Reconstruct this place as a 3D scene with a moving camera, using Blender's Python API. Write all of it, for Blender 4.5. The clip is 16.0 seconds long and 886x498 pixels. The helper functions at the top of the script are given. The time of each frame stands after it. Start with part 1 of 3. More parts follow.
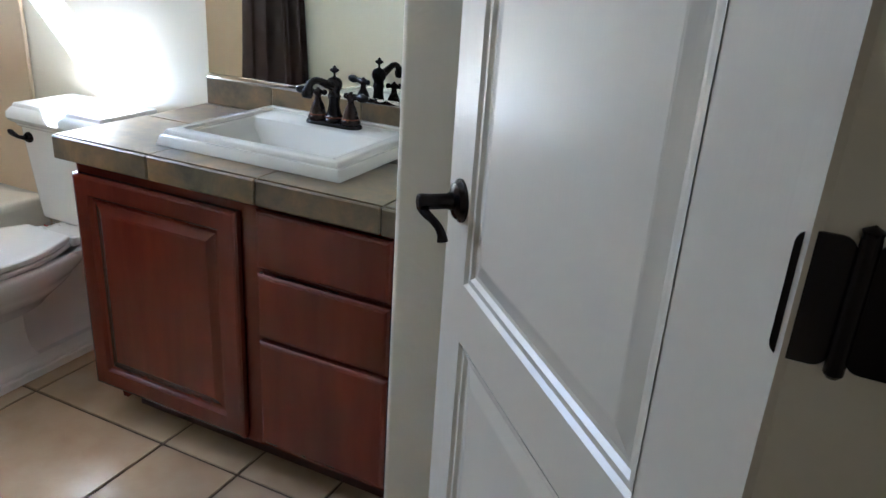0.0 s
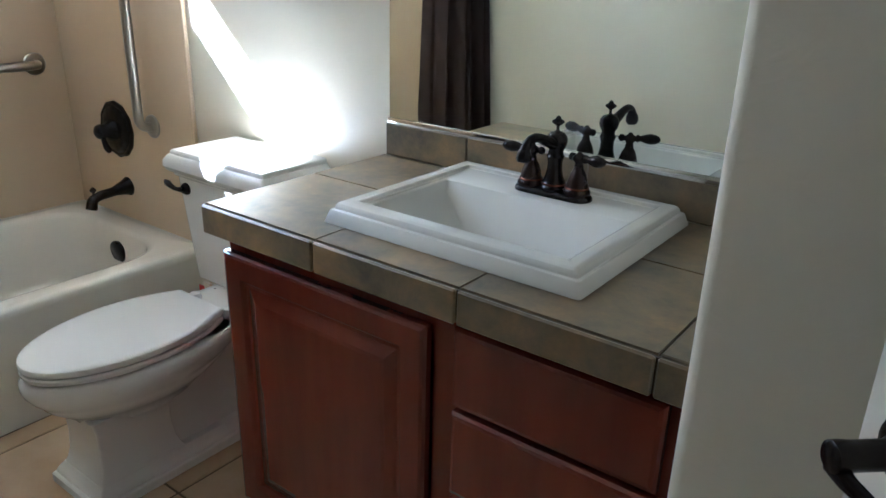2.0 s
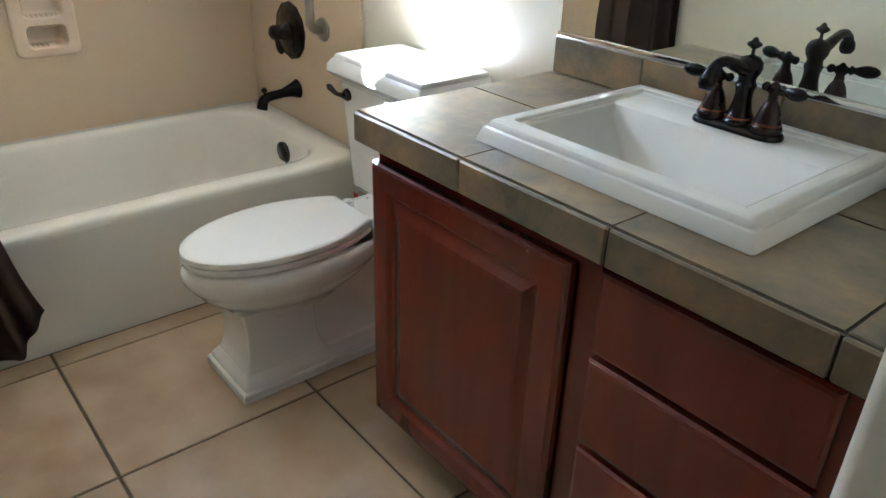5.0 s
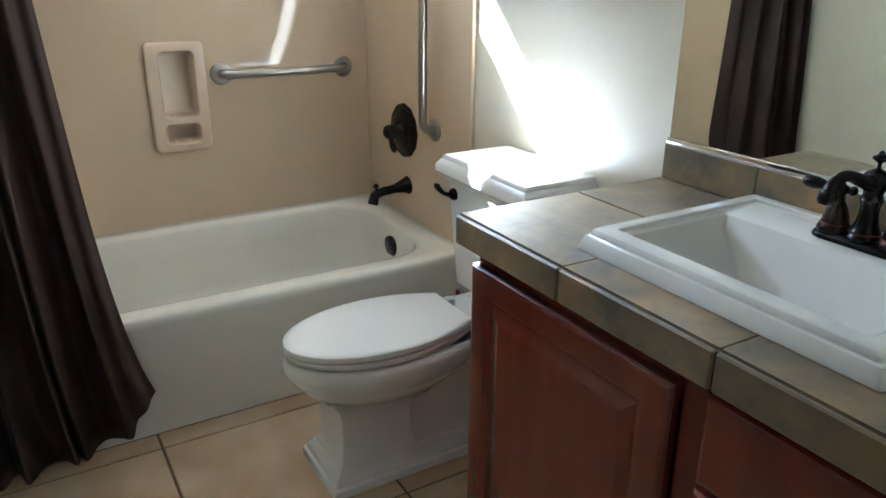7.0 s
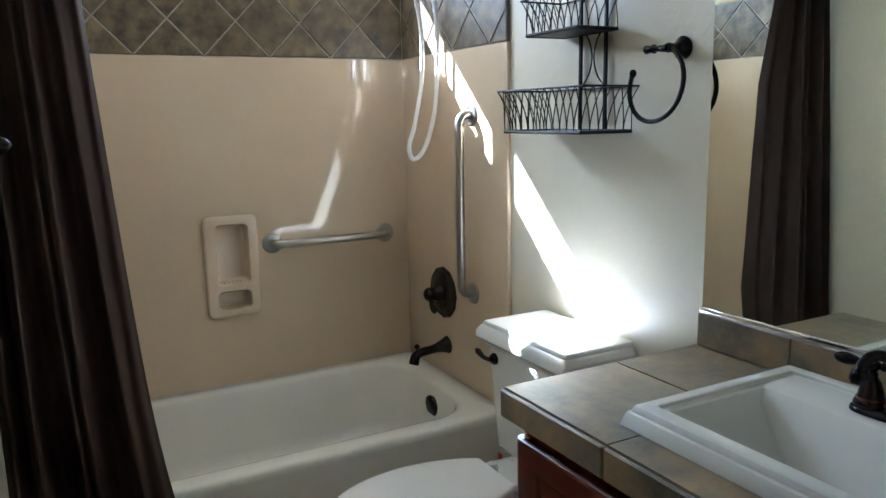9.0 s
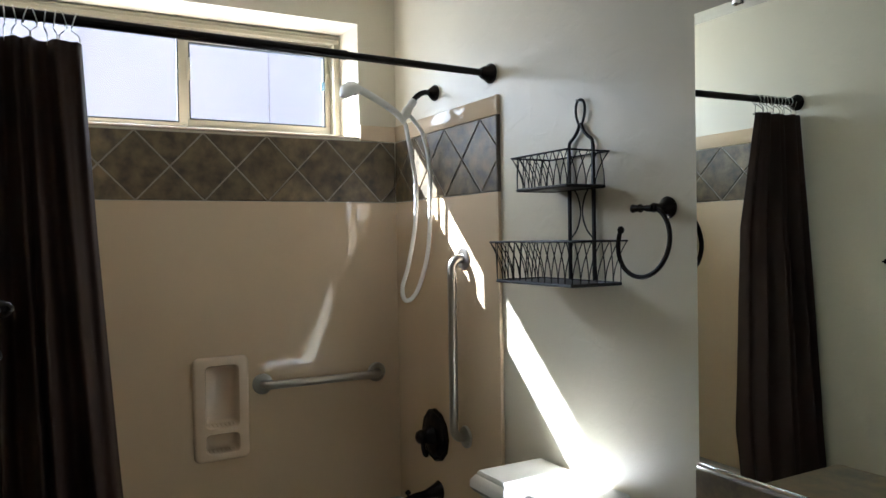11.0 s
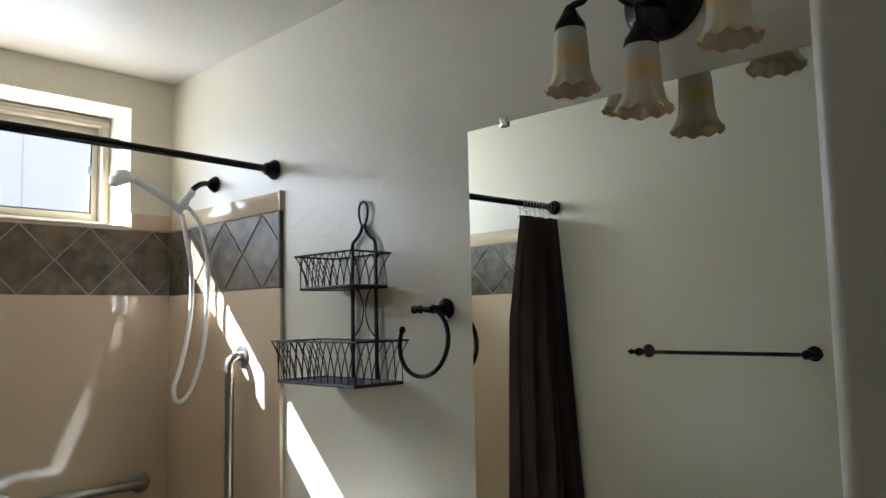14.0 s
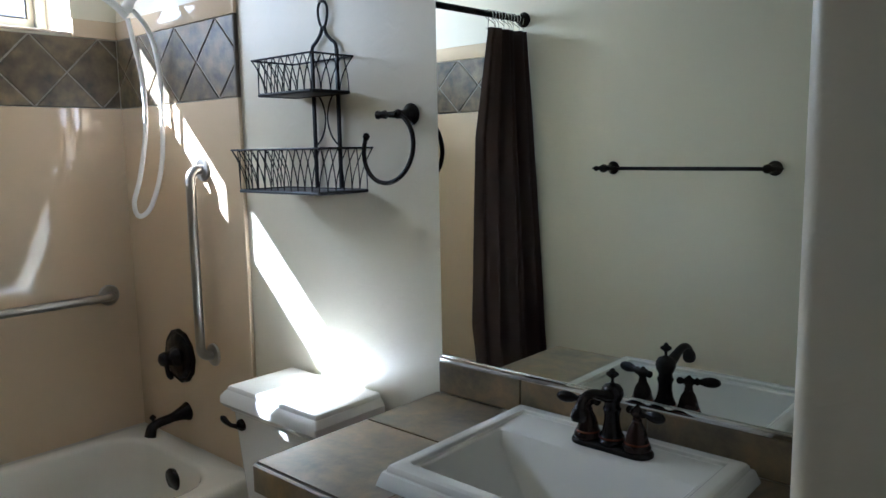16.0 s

---

• **Your goal**: Except for the pictures, print the data above exactly.

• **Result for this task**:
Reconstruct this place as a 3D scene with a moving camera, using Blender's Python API. Write all of it, for Blender 4.5. The clip is 16.0 seconds long and 886x498 pixels. The helper functions at the top of the script are given. The time of each frame stands after it. Start with part 1 of 3. More parts follow.
0.0 s
2.0 s
5.0 s
7.0 s
9.0 s
11.0 s
14.0 s
16.0 s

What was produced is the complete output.